Give yourself a high five if you participated in the 2022 Minneapolis-St. Paul City Nature Challenge! Over 400 people recorded observations in the project area between April 29-May 2, and 58% of all observations were able to be accurately identified. This research-grade data will help researchers discover, track and conserve our cities’ natural heritage.
Taking part in a worldwide nature-based event in early spring certainly adds a degree of difficulty for those of us in northern climes, but we continue to report great results every year. You observed 782 species around the Twin Cities, and the most-observed were mallard duck, Virginia waterleaf and yellow-rumped warblers — plentiful during this time as the City Nature Challenge occurred during their spring migration through the area. Extension wildlife specialist John Loegering notes, "They are the first warbler to migrate through Minnesota and are often abundant in late April and early May. They are a joy for a many birders to observe as it signals the warbler migration has started."

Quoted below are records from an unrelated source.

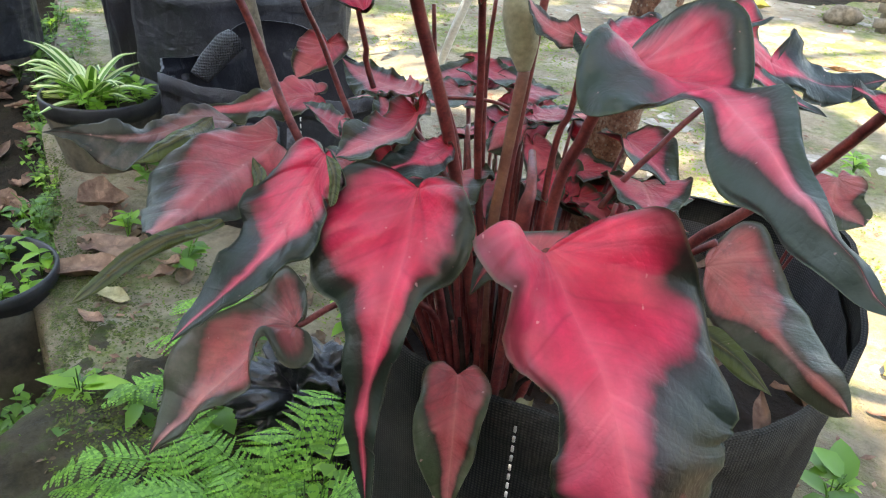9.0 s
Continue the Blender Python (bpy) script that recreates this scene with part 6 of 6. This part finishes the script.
# young crumpled leaves crowded among the stalks, each on its own stalk
rng = random.Random(41)
for k in range(26):
    q, turn = math.sqrt(rng.uniform(0.15, 1.0)), rng.uniform(0, 6.28)
    c = Vector((0.005 + 0.15 * q * math.cos(turn), 0.745 + 0.10 * q * math.sin(turn), rng.uniform(0.635, 0.715) + 0.02 * math.sin(turn)))
    yaw, ln, wd = turn + rng.uniform(-0.9, 0.9), rng.uniform(0.055, 0.095), rng.uniform(0.022, 0.036)
    d = Vector((math.cos(yaw), math.sin(yaw), rng.uniform(-0.25, 0.25)))
    side = Vector((-math.sin(yaw), math.cos(yaw), rng.uniform(-0.3, 0.3)))
    lift = Vector((0, 0, rng.uniform(0.004, 0.016)))
    spot = lambda u, w: tuple(c + d * ln * u + side * wd * w + lift * (abs(w) ** 1.5) - Vector((0, 0, 0.012)) * max(0, u) ** 2)
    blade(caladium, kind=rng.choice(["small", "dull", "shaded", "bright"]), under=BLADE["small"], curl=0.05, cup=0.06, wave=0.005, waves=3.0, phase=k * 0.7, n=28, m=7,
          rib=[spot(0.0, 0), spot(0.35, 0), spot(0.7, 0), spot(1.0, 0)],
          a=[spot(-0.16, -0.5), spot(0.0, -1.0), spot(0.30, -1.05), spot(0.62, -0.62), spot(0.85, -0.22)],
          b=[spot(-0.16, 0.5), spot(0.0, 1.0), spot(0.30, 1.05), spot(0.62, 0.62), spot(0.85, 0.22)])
    foot = Vector((0.005 + 0.05 * math.cos(turn), 0.64 + 0.04 * math.sin(turn), 0.50))
    petiole(caladium, [tuple(foot), tuple(foot.lerp(c, 0.55) + Vector((0, 0, 0.03))), tuple(c)], 0.0026, 0.0016)

# old leaf bases crowded round the crown of the caladium
rng = random.Random(29)
for k in range(90):
    a = rng.uniform(0, 6.28)
    x0, y0 = 0.005 + rng.uniform(0.02, 0.075) * math.cos(a), 0.615 + rng.uniform(0.02, 0.06) * math.sin(a)
    h = rng.uniform(0.05, 0.20)
    out = rng.uniform(0.01, 0.06)
    if math.hypot(x0 + out * math.cos(a) - BAG_AT[0], y0 + out * math.sin(a) - BAG_AT[1]) > BAG_R - 0.022:
        continue
    # the dark picks also put the shade deep among the stalks into colour
    petiole(caladium, [(x0, y0, 0.495), (x0 + out * 0.4 * math.cos(a), y0 + out * 0.4 * math.sin(a), 0.495 + h * 0.5), (x0 + out * math.cos(a), y0 + out * math.sin(a), 0.495 + h)], rng.uniform(0.0025, 0.0048), rng.uniform(0.0010, 0.0024), rng.choice([STEM, STEM, DRY_DARK, SOIL]))
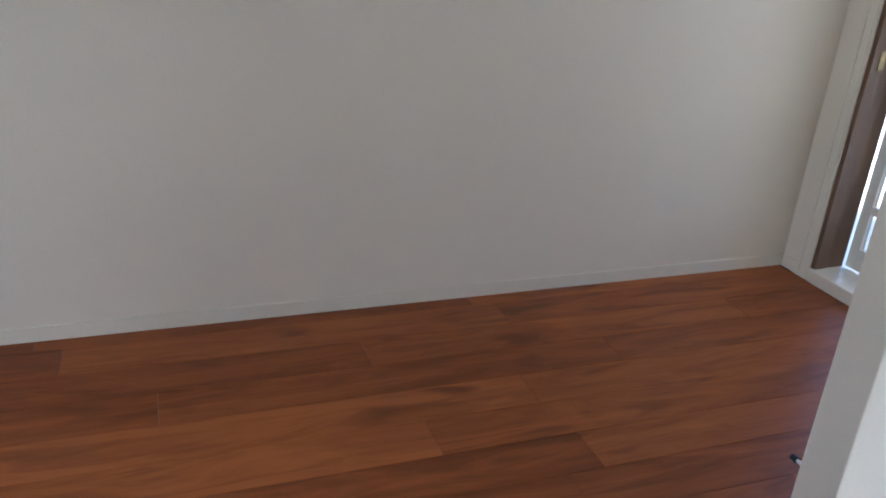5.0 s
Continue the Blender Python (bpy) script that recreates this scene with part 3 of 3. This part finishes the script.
# ---- outside ----
ground = setting("ground", boxes((-400, 400, -400, 400, -0.40, -0.15)), M_GRASS, "dry lawn around the house", "ground")
setting("pavement", boxes((-380.0, 1.6, 4.27, 390.0, -0.30, -0.13), (1.6, 380.0, 4.27, 10.35, -0.30, -0.13)), M_CONCRETE, "pale concrete paving outside the windows", "paving")
gw = thing("garden_wall", 5.05, 10.5, -0.15, "short low brown brick garden edging beyond the paving", "garden wall")
for i in range(4):
    for j in range(2):
        x = 4.58 + i * 0.24 + (0.12 if j % 2 else 0)
        part("brick", boxes((x, x + 0.23, 10.45, 10.56, -0.15 + j * 0.085, -0.15 + j * 0.085 + 0.076), bevel=0.003), M_BRICK, gw)
part("mortar", boxes((4.60, 5.62, 10.457, 10.553, -0.155, 0.01)), M_CONCRETE, gw)


def shrub(x, y, h, seed):
    """A small shrub: a forked stem and loose single leaves."""
    r = random.Random(seed)
    p = thing("shrub", x, y, -0.13, "small yellow-green leafy shrub standing on the paving", "shrub")
    b = bmesh.new()
    tube(b, (x, y, -0.14), (x + 0.02, y, -0.14 + h * 0.55), 0.012, 0.008, 10)
    tips = []
    for i in range(7):
        a = i * 0.9 + r.random()
        q = (x + 0.06 * math.cos(a), y + 0.06 * math.sin(a), -0.14 + h * (0.75 + 0.4 * r.random()))
        tube(b, (x + 0.02, y, -0.14 + h * (0.35 + 0.03 * i)), q, 0.005, 0.002, 8)
        tips.append(q)
    part("trunk", b, M_BARK, p)
    b = bmesh.new()
    for i in range(170):
        q = Vector(r.choice(tips)) + Vector((r.gauss(0, 0.032), r.gauss(0, 0.032), r.gauss(0.0, 0.07)))
        m = Matrix.Translation(q) @ Euler((r.random() * 6, r.random() * 6, r.random() * 6)).to_matrix().to_4x4()
        s = 0.02 + 0.018 * r.random()
        vs = [b.verts.new(m @ Vector(c)) for c in ((0, -s, 0), (s * 0.4, 0, 0.006), (0, s, 0), (-s * 0.4, 0, 0.006))]
        b.faces.new(vs)
    part("crown", b, M_LEAF, p)


shrub(2.15, 7.70, 0.62, 2)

Despite the cool, wet weather and late spring we experienced, Minnesota Master Naturalist volunteers made their mark by hosting events, teaching others about iNaturalist, adding their own observations and identifying observations from other users.
And in addition to adding observations in and around the Twin Cities, your observations are now part of an impressive dataset that spans the globe. Across the world, over 67,000 people participated in the City Nature Challenge and made nearly 1.7 million observations. This event continues to grow each year and we’re excited to see what you find in 2023.